Los polacos dan cuenta de sus raciones en torno al helicóptero; los británicos y un periodista belga comparten bocadillos y latas de refrescos con un grupito desgajado que no espera a que de las espigas brote el pan del cielo. Niños y alguna embarazada aceptan frutas y geométricos triángulos de carne con lechuga con una fe de siglos. El ruido de un silbato sobreavisa de algo. De los 4.000 socorridos parten a paso ligero los más aptos. Se dirigen así, apenas unos cientos, hasta el resto de sacos que el avión ha despanzurrado en su carrera. Han sido 16 las pasadas del Hércules, una siembra de 64 toneladas, de las que una pequeña porción se ha convertido en espigueo de granos derramados. Uno a uno, los depredadores hacen atadijos con lienzos y papeles para salvar hasta el último granúnculo confundido en la tierra. Cuando lleguen los pájaros, no hallarán su parte de festín.

La operación ha durado desde poco más del alba hasta que empieza a perder su fuerza el sol. Cada día, en un lugar distinto de la vasta llanura, los helicópteros establecerán su puente aéreo de vituallas, y así se prolongarán los ciclos mensuales hasta que a los 4.000 allí reunidos les vuelva a tocar la suerte del reparto. El helicóptero regresa y los viajeros han podido ver, más que la desesperación del hambre asoladora, la resignación de una cierta subsistencia asegurada.

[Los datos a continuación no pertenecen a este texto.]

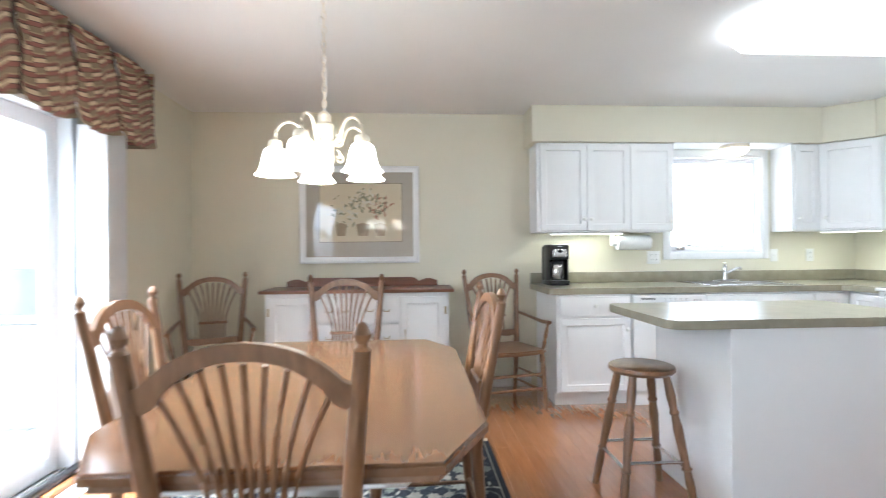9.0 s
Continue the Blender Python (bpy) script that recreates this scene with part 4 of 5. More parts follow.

Hay una antropología etíope y antigua de la sequía y el hambre, una cultura que no ignora que, cuando revienta el ciclo por mal año, la desnutrición impone un inescapable control de la natalidad. El mundo occidental mira la hambruna etíope con mucho más horror de lo que el pueblo mesetarío ha aprendido a sentir. Por eso, cuando mana el cereal, hay aceptación y silencio, y hasta la carrera para picotear el grano se hace en un orden resignado. Una vez más, la transustanciación del cielo ha estado de visita.